Dans plusieurs de ses travaux, Ella Shohat s'inscrit dans la pensée postcoloniale. "La publication en 1988 de l’article d’Ella Shohat, « Sephardim in Israel : Zionism from the Standpoint of Its Jewish Victims », permet d’aborder le colonialisme israélien à partir d’un point de vue largement ignoré jusque-là : celui des Juifs Misrahim (juifs orientaux). Inspirée par les écrits d’Edward Saïd et Franz Fanon, E. Shohat s’attaque au regard orientaliste que portent les élites ashkénazes israéliennes sur les Juifs orientaux qui, comme catégorie médiatrice, combinent la judaïté et l’arabité. Ce faisant, Ella Shohat remet en cause plusieurs des catégories binaires (Juifs vs Arabes, Orient vs Occident, moderne vs primitif, civilisé vs barbare, etc.) par lesquelles se pense la culture israélienne[6]". E. Shohat par cette analyse veut "déconstruire les catégories coloniales par lesquelles se pense le sionisme, et identifier les positions subalternes qu’engendre ce discours au sein même de la société israélienne[7]", en particulier la position d'infériorité assignée aux juifs orientaux en Israël.

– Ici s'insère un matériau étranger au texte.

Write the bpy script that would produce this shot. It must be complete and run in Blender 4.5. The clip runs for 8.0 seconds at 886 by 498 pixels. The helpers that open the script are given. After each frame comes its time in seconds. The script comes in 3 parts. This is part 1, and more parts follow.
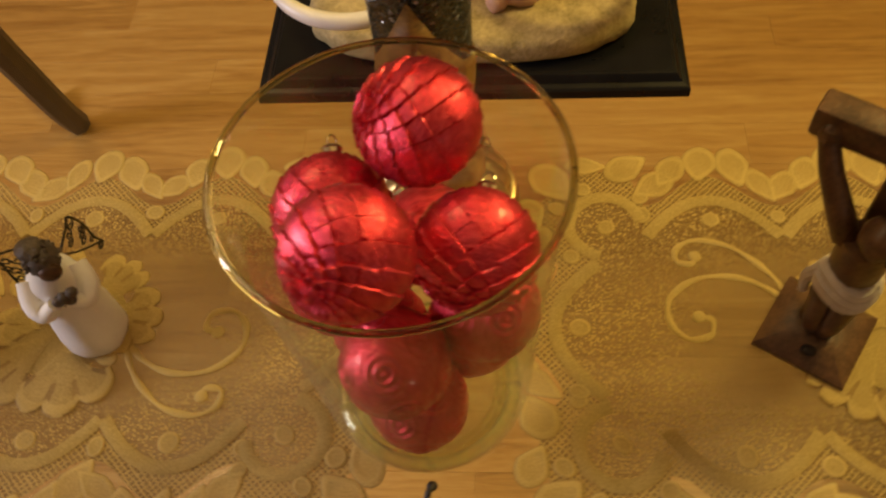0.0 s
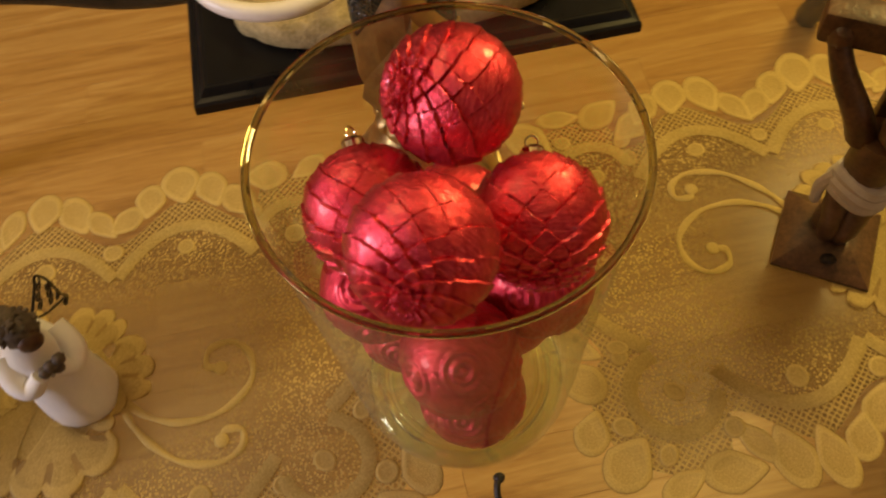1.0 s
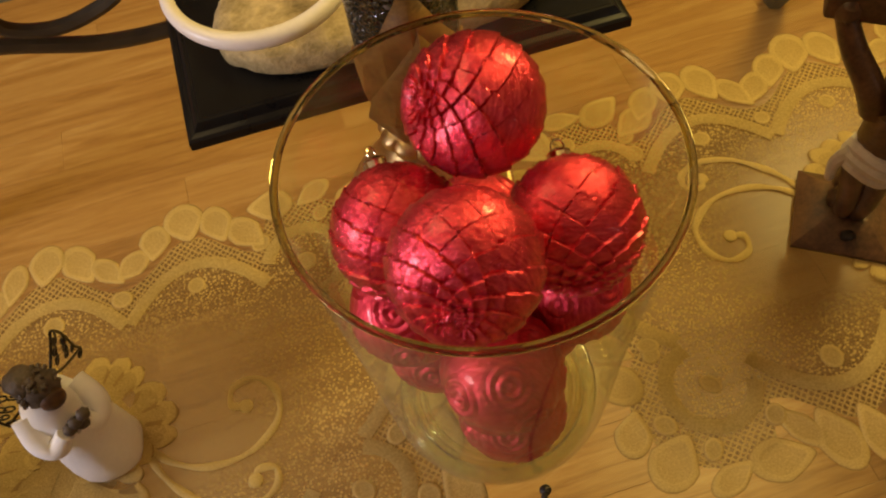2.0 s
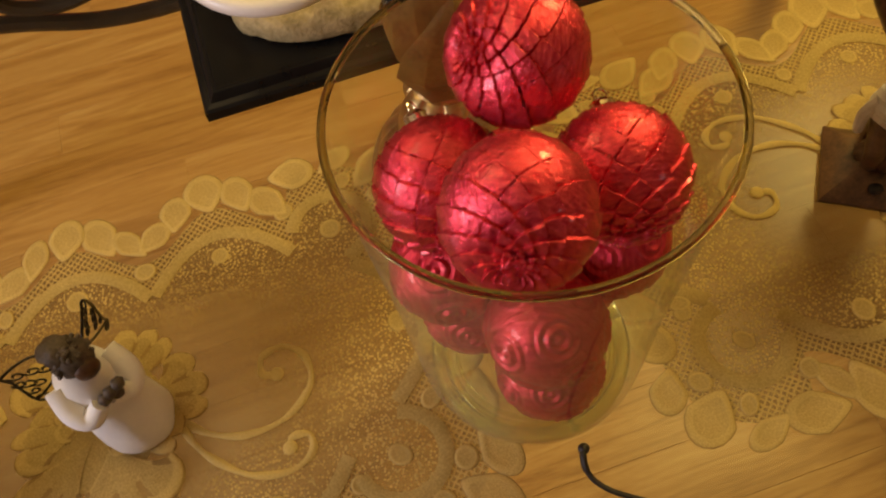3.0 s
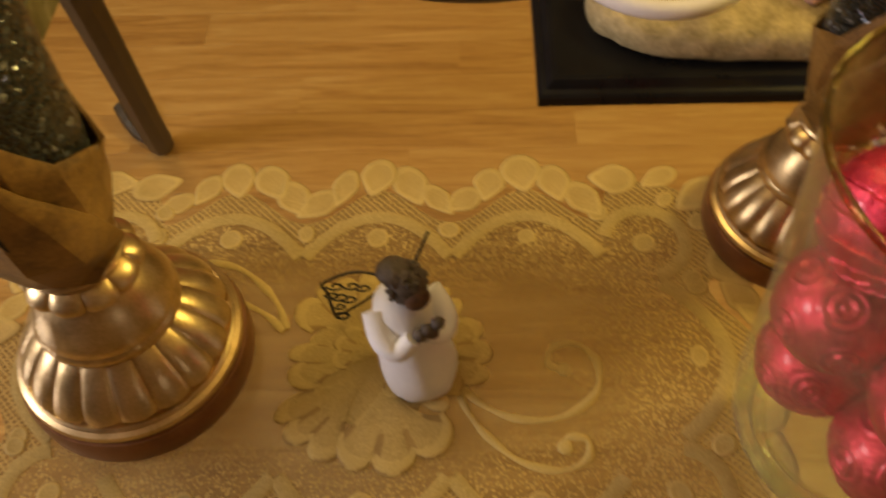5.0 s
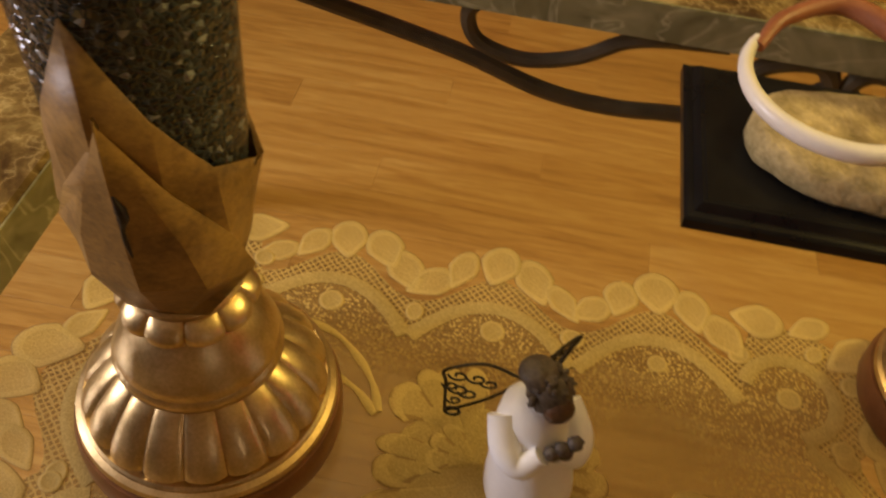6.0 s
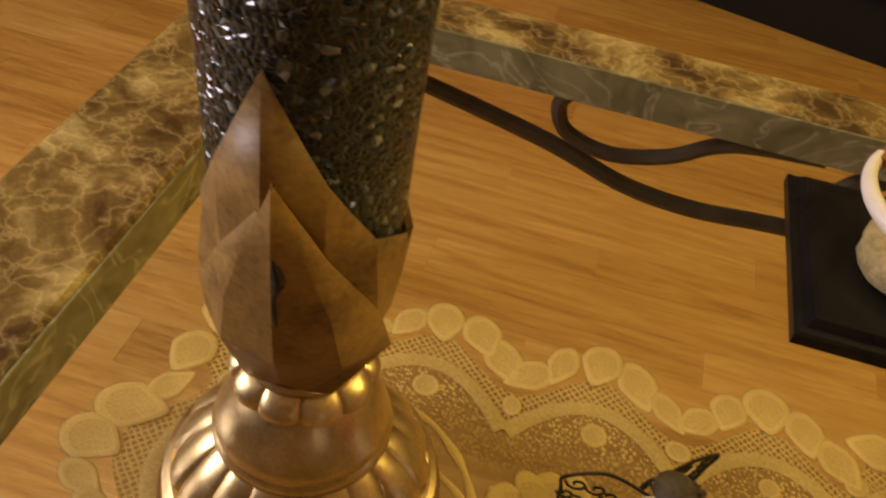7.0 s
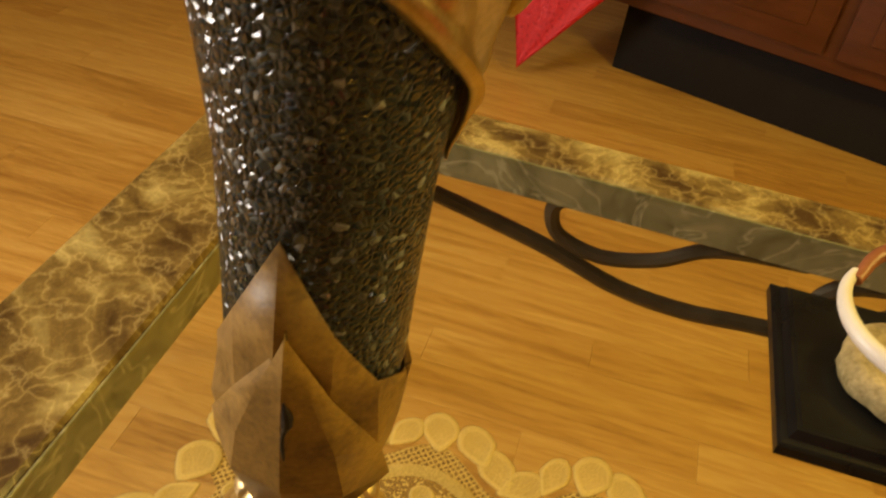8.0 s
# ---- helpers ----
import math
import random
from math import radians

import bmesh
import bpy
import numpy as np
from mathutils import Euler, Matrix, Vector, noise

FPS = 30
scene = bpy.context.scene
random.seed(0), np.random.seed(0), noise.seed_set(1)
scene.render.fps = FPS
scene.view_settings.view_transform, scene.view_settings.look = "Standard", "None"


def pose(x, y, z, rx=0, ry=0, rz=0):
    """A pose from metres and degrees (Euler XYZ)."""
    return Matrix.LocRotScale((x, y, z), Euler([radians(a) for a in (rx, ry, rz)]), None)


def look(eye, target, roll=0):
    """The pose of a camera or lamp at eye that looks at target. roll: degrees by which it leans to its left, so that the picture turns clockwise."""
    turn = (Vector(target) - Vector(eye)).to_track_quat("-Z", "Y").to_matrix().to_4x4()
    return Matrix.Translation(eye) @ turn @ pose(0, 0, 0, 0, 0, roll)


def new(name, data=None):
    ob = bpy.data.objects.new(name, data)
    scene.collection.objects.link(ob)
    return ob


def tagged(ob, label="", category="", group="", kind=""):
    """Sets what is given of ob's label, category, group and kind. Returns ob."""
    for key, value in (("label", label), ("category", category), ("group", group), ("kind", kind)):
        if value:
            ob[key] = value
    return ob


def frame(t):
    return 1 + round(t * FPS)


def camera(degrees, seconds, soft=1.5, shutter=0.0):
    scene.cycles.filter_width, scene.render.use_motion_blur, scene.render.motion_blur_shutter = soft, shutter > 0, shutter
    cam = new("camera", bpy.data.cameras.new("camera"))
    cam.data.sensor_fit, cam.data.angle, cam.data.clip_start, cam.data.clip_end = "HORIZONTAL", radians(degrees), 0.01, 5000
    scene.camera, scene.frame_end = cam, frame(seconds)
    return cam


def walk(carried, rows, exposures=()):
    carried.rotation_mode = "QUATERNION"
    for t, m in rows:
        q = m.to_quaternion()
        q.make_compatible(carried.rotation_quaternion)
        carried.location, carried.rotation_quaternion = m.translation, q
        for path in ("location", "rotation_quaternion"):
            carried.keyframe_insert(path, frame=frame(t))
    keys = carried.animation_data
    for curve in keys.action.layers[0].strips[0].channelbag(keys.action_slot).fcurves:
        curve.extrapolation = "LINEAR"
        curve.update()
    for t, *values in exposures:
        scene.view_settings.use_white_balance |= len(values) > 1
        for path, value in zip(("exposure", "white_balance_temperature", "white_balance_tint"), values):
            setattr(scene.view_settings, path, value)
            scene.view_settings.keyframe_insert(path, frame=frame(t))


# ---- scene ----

"En niant aux juifs arabes tout droit à l’autoreprésentation en Israël, on les assimila faussement à des êtres quasi primitifs, cantonnés dans des traditions et un folklore dépassés, n’ayant reçu aucune éducation valable ni vécu aucun contact avec la technologie et la modernité. On les accusait, de façon tout à fait orientaliste, de participer à l’infériorité, voire à la bestialité de la culture musulmane. Conséquemment, pour les élites ashkénazes, la vie dans les pays arabes des Misrahim n’était qu’une préhistoire. L’histoire, la vraie, ne débutait qu’après la « montée » en Israël. Une fois à Sion, un processus brutal de désarabisation et de sionisation attendait les Juifs arabes, d’avance condamnés à la périphérie sociale et à la dépendance économique après avoir été ainsi « secourus »[8]". Cette voie, ouverte par Ella Shohat, fut suivie de nombreux chercheurs comme Yehouda Shenhav,dans The Arab Jews : A Postcolonial Reading of Nationalism, Religion, and Ethnicity, 2006 ; Aziza Khazzoom, dans « The Great Chain of Orientalism : Jewish Identity, Stigma Management and Ethnic Exclusion in Israel » (American Sociological Review, vol. 68, n° 4, 2003, p. 481-510) ; Gabriel Piterberg, dans « Domestic Orientalism : The Representation of ‘Oriental’ Jews in Zionist/Israeli Historiography » (British Journal of Middle Eastern Studies, vol. 23, n° 2, 1996, p. 125-145).